Bradley voit dans cet héritage philosophique une évidente continuité avec l’immémoriale paganité celtique, antérieure à la romanisation et la christianisation des Iles Britanniques. La présence et l’immanence du divin, la sacralité de la Terre étaient déjà des traits caractéristiques de ce paganisme de la frange extrême-occidentale et atlantique de notre Continent. Ensuite, cette vision celtique du monde donne une place prépondérante à l’imagination, à la libre imagination des hommes, corollaire évident de leur libre volonté, de leur liberté de façonner et d’appréhender le monde selon un mode qui leur est à chacun particulier, unique, inaliénable. Le pessimisme aigre de Paul et d’Augustin a conduit la civilisation occidentale à un manichéisme mutilant, où tout est ou bien tout noir ou bien tout blanc. Le monde celtique, avec sa libre volonté et sa forte propension à l’imagination, est un monde de couleurs, chatoyant, en un mot : polythéiste. Bradley écrit que notre monde est divisé et éclaté en catégories, tandis que le leur était holistique ; tout était en relation avec tout, tout coopérait avec tout. Nous avons perdu la disposition d’esprit que symbolise le principal motif des Celtes, le nœud, ou, pour paraphraser Alexander Carmichael :
« C’est la religiosité, païenne ou chrétienne ou combinaison des deux, qui exalte la compénétration de tout dans tout, qui accepte l’entremêlement de toutes les œuvres de la création sans exclusion, qui s’émerveille devant les imbrications, comme devant les couleurs scintillantes de l’arc-en-ciel ».

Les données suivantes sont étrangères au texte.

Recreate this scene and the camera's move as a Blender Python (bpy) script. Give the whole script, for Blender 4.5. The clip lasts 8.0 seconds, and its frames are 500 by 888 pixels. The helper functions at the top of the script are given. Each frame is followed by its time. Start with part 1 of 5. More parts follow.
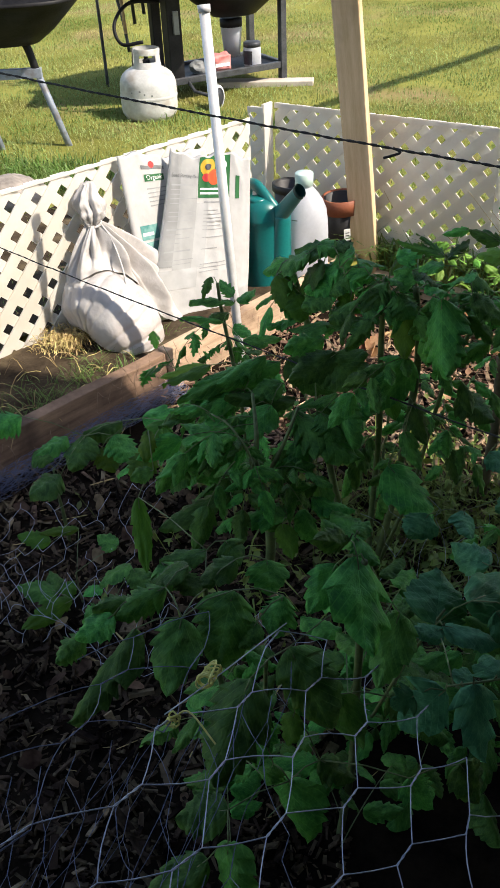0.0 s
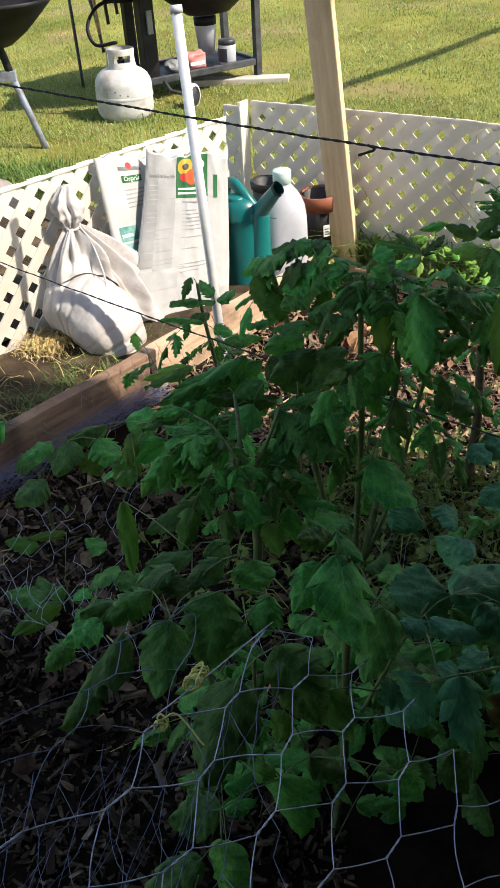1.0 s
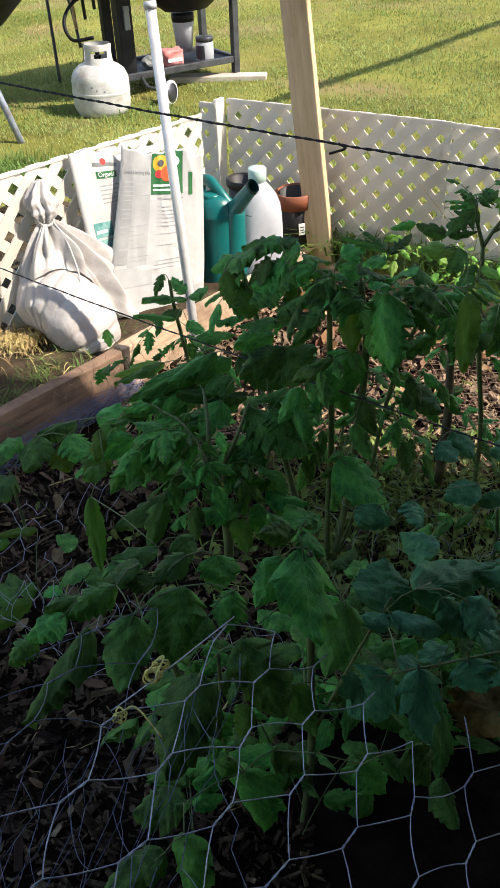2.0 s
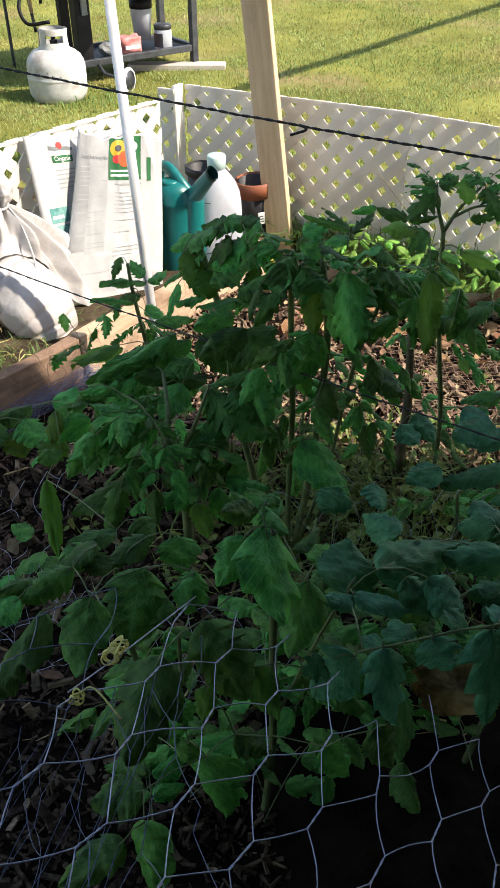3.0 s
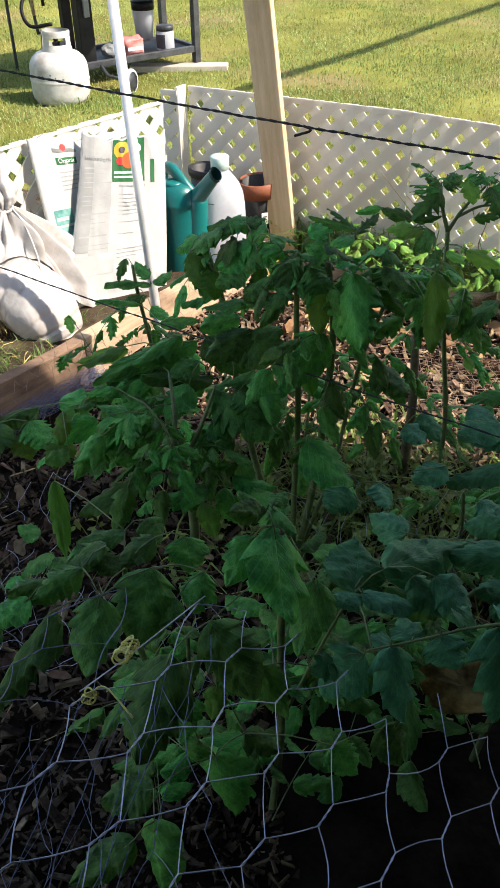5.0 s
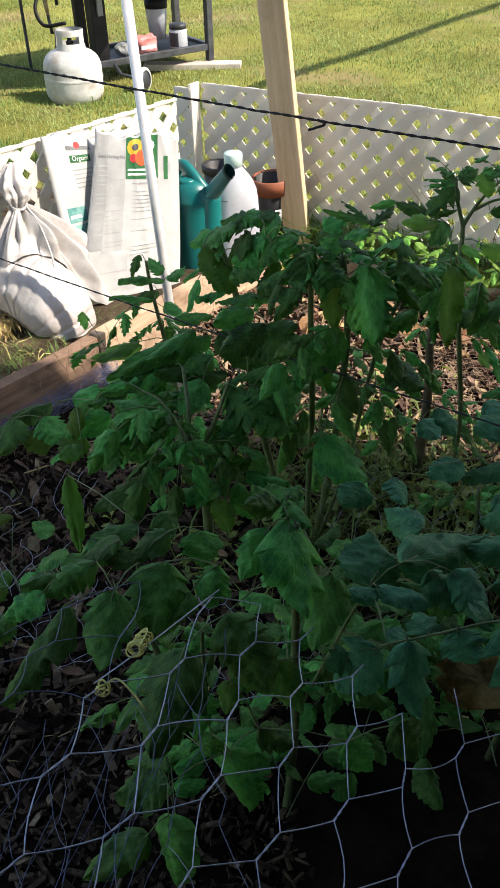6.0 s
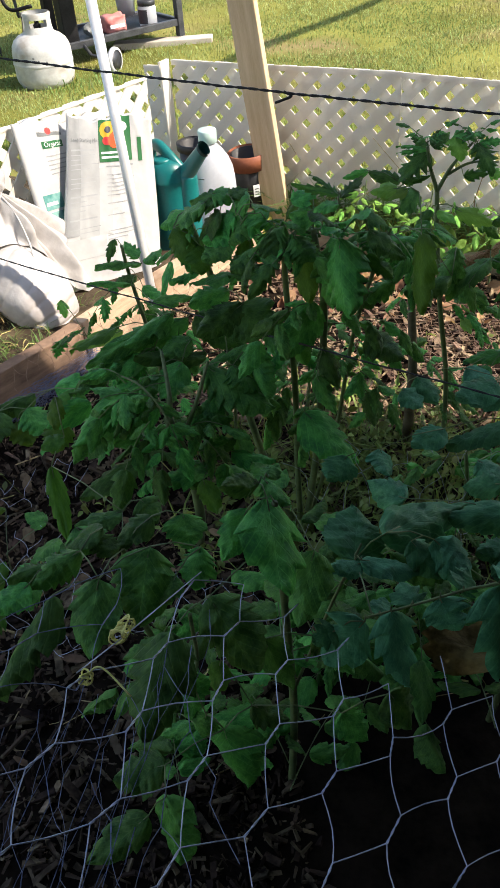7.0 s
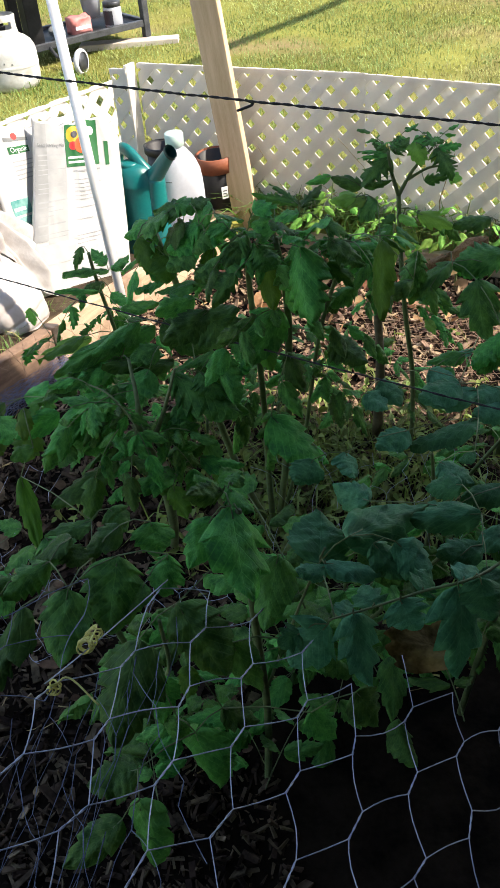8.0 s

La triade de cette religiosité celtique est, d’après Bradley : Présence (= immanence), Poésie (= imagination), Pérégrination (= odyssée dans le monde, regard itinérant et émerveillé face aux innombrables facettes de l'univers incréé, le terme "création" étant chrétien).
L’héritage de Pélage nous force à redécouvrir, réinventer et réutiliser des concepts fluides et ondoyants pour remplacer les concepts-corsets d’une tradition sèche, sans relief, sans couleurs. Heidegger nous avait demandé de “re-fluidifier” les concepts. Heidegger a été clair : cette re-fluidification des concepts implique un retour aux racines grecques, pré-socratiques même (Bradley dirait : au pélagianisme et à la celtitude, et nous restons ainsi dans le domaine indo-européen ; dans la Perse islamisée, pour échapper aux corsets d’un avicennisme desséché, Sohrawardi avait appelé à un retour à la sagesse avestique).
Derrida, en réclamant la déconstruction des concepts-corsets et le recours aux filons mystiques des pensées européenne, juive et arabe, a été ambigu. Chez lui et chez les terribles simplificateurs de son œuvre, déconstruction rime hélas trop souvent avec hyper-relativisme, dissolution et déliquescence, ce qui permet aux intellectuels catholiques de les accuser à bon droit de nihilisme. Pour nous Polythéistes, qui entendons dépasser le nihilisme de la modernité, les choses sont claires : toute re-fluidification et toute déconstruction impliquent un retour et un recours à des racines, grecques, celtiques ou autres, païennes et mythologiques à coup sûr. Je ne pense pas que Derrida et ses disciples parisiens aient envie de nous suivre sur ce chemin, dans ce retour au Muthos ! Tant pis s’ils s’enfoncent ainsi dans une impasse, ce n'est pas notre problème.
Quant à l'imagination, pour laquelle plaide Bradley, on sait ce qu’en ont fait les soixante-huitards, qui promettaient hier de l’incarner dans l'effervescence de la contestation et qui l'asphyxient sans pitié aujourd'hui qu'ils tiennent les rênes du pouvoir politique et médiatique… Dans les cortèges dirigés en 68 par Cohn-Bendit, personne ne songeait aux racines grecques ou celtiques. L’imagination n'était qu’un mot, qu’un slogan, non une poésie héritée et vécue. Une fois assis dans les fauteuils de leurs ministères, ces pétitionnaires ont continué l’œuvre impie de Paul et d’Augustin, instaurant la plus subtile des tyrannies qu'ait connue l’histoire. Sans racines, point de salut.
► Detlev Baumann (pseud. RS), Antaïos n°14, 1999.